Date of Completion

5-4-2018

Embargo Period

5-2-2024

Keywords

History, US Foreign Policy, Development, Middle East, Religion, Humanitarianism

Major Advisor

Frank Costigliola

Associate Advisor

Bradley Simpson

Associate Advisor

Christopher Clark

Field of Study

History

Degree

Doctor of Philosophy

Open Access

Campus Access

Abstract

In the years between World War I and World War II, a network of American missionaries, philanthropists, diplomats, and Jewish activists created an array of projects to encourage economic, social, and moral development in the Near East.
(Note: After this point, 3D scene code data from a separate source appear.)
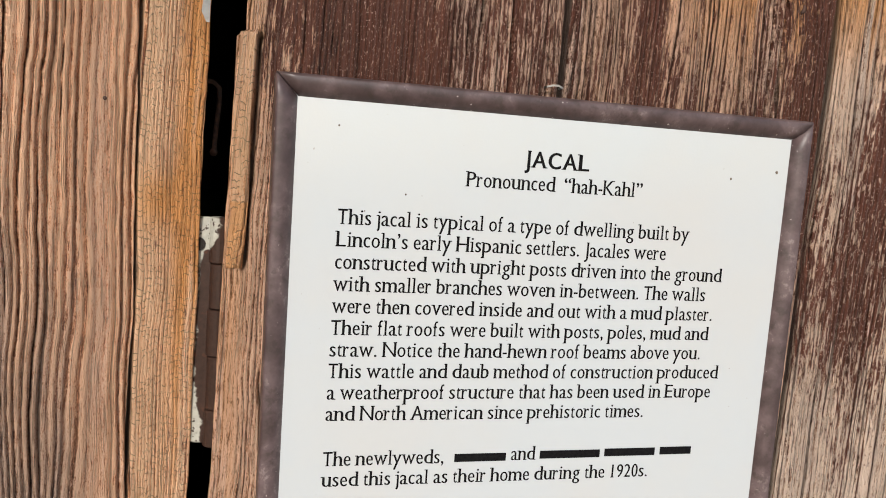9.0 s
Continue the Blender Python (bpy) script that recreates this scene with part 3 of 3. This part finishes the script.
def moulding(a, b, inward):
    """One mitred rail from outer corner a to outer corner b (x, z); inward points to the panel."""
    a, b, inward = Vector(a), Vector(b), Vector(inward)
    run = (b - a).normalized()
    wide = 0.0088
    nose = [(0.0036, -0.0037), (0.0050, -0.0033), (0.0061, -0.0026), (0.0070, -0.0018), (0.0078, -0.0009), (0.0084, 0.0001), (wide, 0.0006)]
    profile = [(0.0, 0.0222), (0.0, -0.0016), (0.0003, -0.0028), (0.0008, -0.0035), (0.0016, -0.0038), *nose, (wide, 0.0222)]
    bm = bmesh.new()
    sections = 40
    loops = []
    for k in range(sections + 1):
        ring_ = []
        for w, y in profile:
            p = a + inward * w + run * (w + ((b - a).length - 2 * w) * k / sections)
            dent = 0.00010 * noise.noise((p.x * 45, y * 60, p.y * 45))
            ring_.append(bm.verts.new((p.x, y + dent, p.y)))
        loops.append(ring_)
    n = len(profile)
    for r, q in zip(loops, loops[1:]):
        for k in range(n):
            bm.faces.new((r[k], r[(k + 1) % n], q[(k + 1) % n], q[k]))
    bm.faces.new(loops[0][::-1])
    bm.faces.new(loops[-1])
    bmesh.ops.recalc_face_normals(bm, faces=bm.faces[:])
    ob = adopt(part("frame_rail", bm, MOULD, None, smooth=False), sign)
    for p in ob.data.polygons:
        p.use_smooth = len(p.vertices) == 4
    return ob


OL, OR, OB, OT = X0 - 0.0088, X1 + 0.0088, Z0 - 0.0105, Z1 + 0.0088
G = 0.00022
moulding((OL, OB + G), (OL, OT - G), (1, 0))
moulding((OR, OT - G), (OR, OB + G), (-1, 0))
moulding((OL + G, OT), (OR - G, OT), (0, -1))
moulding((OR - G, OB + 0.0017), (OL + G, OB + 0.0017), (0, 1))

# ---- lettering: the built-in font, set to the sign's own letter widths ----
ADV = dict(zip("abcdefghijklmnopqrstuvwxyz", (500, 553, 444, 611, 479, 333, 556, 582, 291, 234, 556, 291, 883, 582, 546, 601, 560, 395, 424, 326, 603, 565, 834, 516, 556, 500)))
ADV.update({" ": 250, ".": 250, ",": 250, "-": 333, "\u2019": 278, "\u201c": 500, "\u201d": 500, "T": 613, "L": 611, "J": 333, "H": 832, "N": 831,
            "A": 778, "E": 611, "K": 726, "P": 604, "C": 709, "1": 500, "9": 500, "2": 500, "0": 500})
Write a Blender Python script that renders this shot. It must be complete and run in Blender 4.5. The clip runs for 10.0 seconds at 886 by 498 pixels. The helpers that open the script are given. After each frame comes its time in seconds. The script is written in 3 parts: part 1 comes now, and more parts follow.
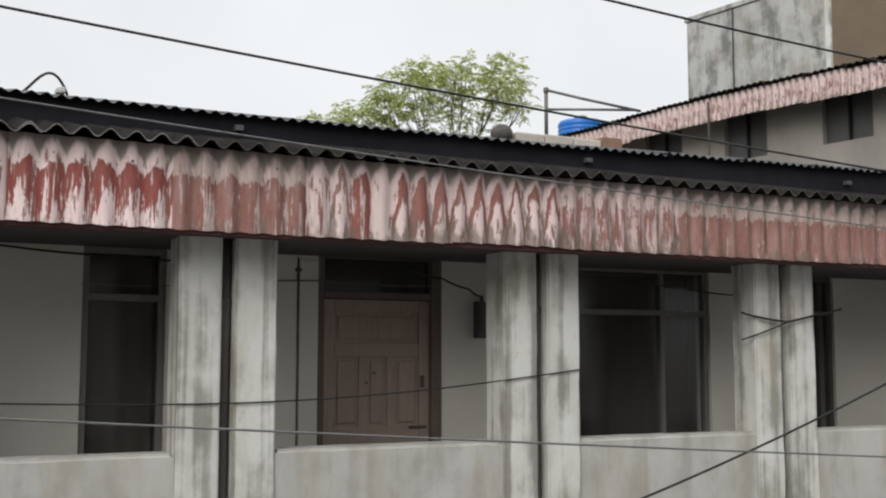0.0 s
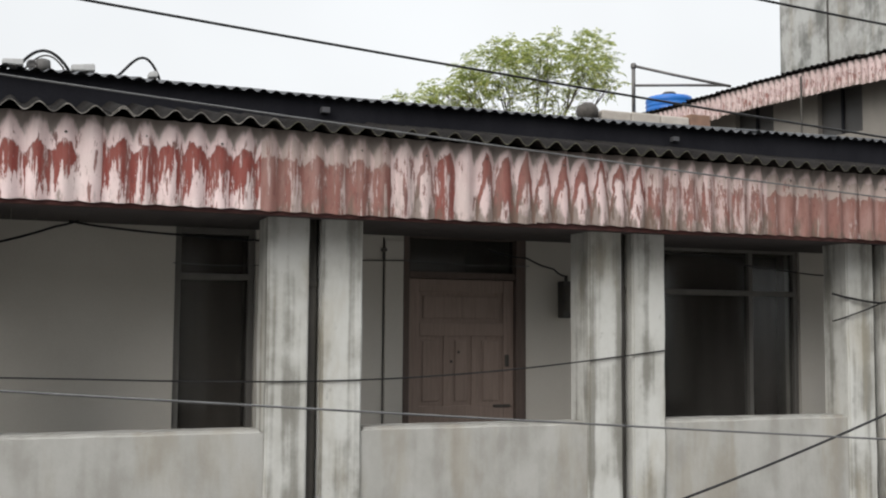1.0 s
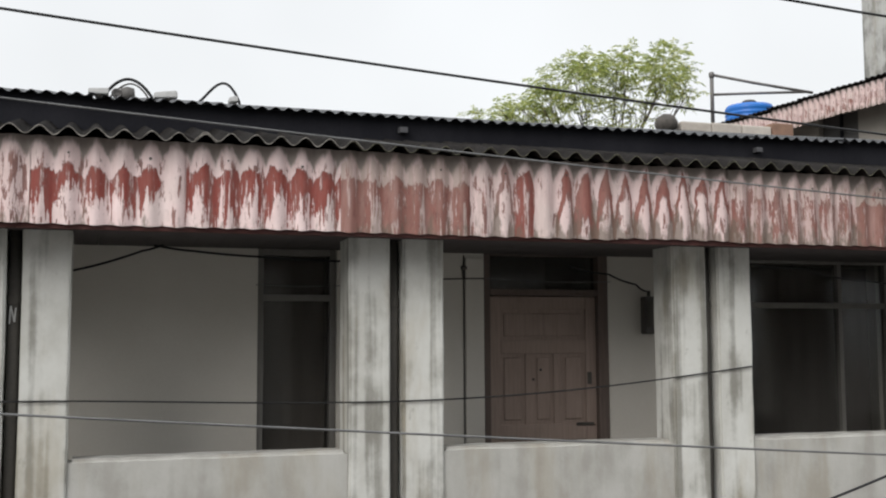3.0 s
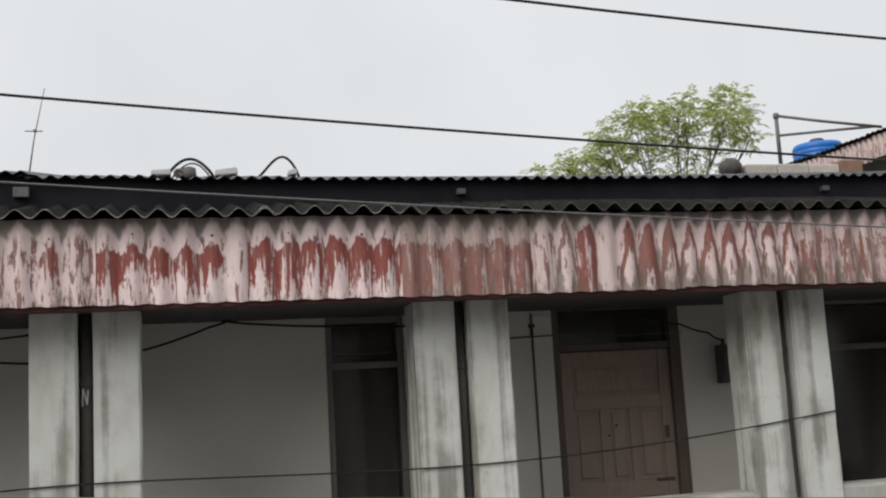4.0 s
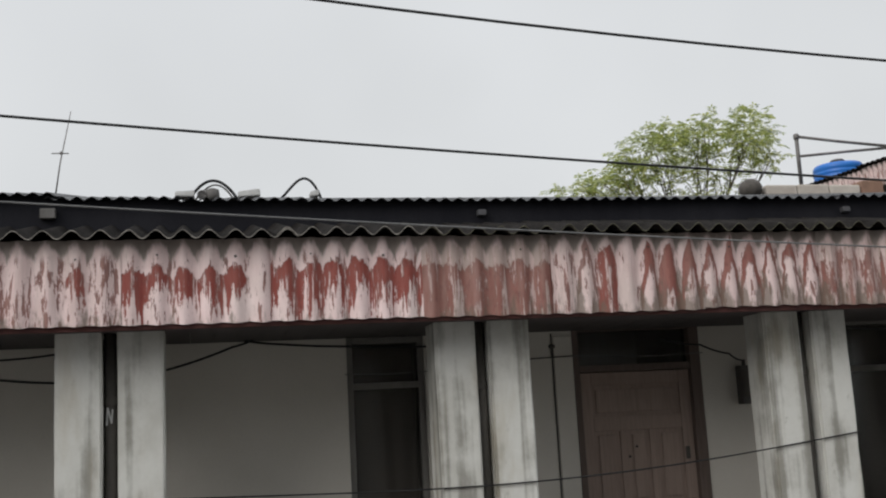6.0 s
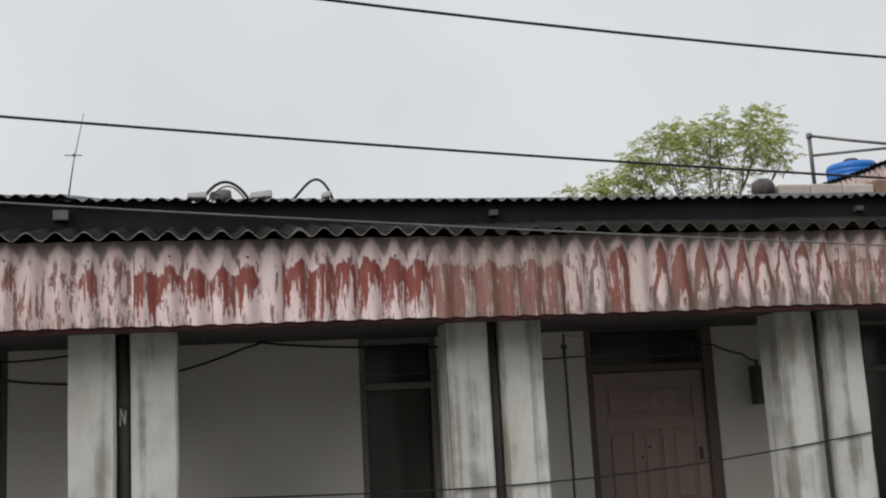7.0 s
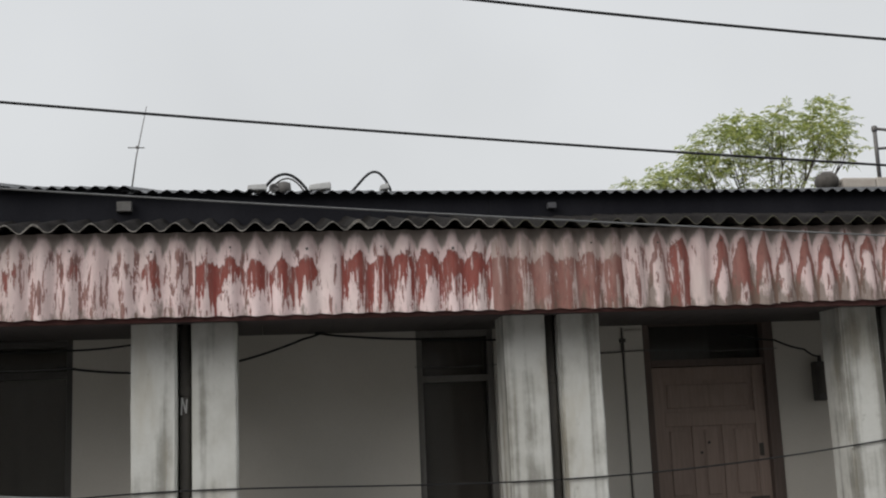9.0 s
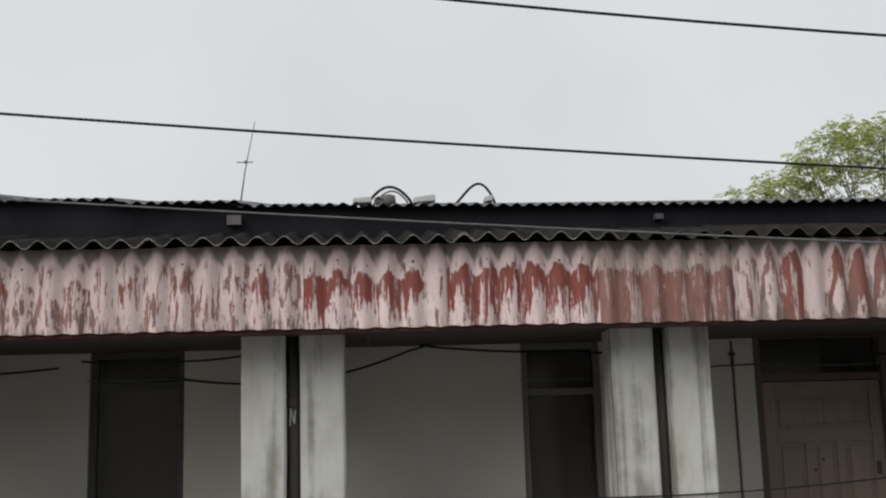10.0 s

Long before the better-known era of “high modernization” in U.S. foreign relations, these Americans adapted models for community development and racial uplift from the United States to create experimental programs to transform the Near East. Jewish, Christian, and secular philanthropic organizations in the Near East all turned to Progressive-era models for ameliorating poverty, managing public health, and educating racial or ethnic minorities developed by reformers and experts for the United States, particularly the American South. Using Turkey, Lebanon, and Palestine as case studies, this dissertation looks at how Americans adapted to different political, religious, and economic challenges. American development work in the Near East was experimental and diverse, driven by non-state actors, and integrated the language of technopolitics with religion and philanthropy. Using the stories of a number of individuals from the Near East, this dissertation also investigates how local actors responded to or reshaped US development work. It thus recasts scholarship on U.S. involvement in the Middle East, which has tended to focus either on early missionary contacts or Cold War politics, by tracing the intimate connections between them. American work in the Middle East during the interwar period created the experts, institutions, and cultural ideas that shaped future U.S. policies and Middle Eastern governments.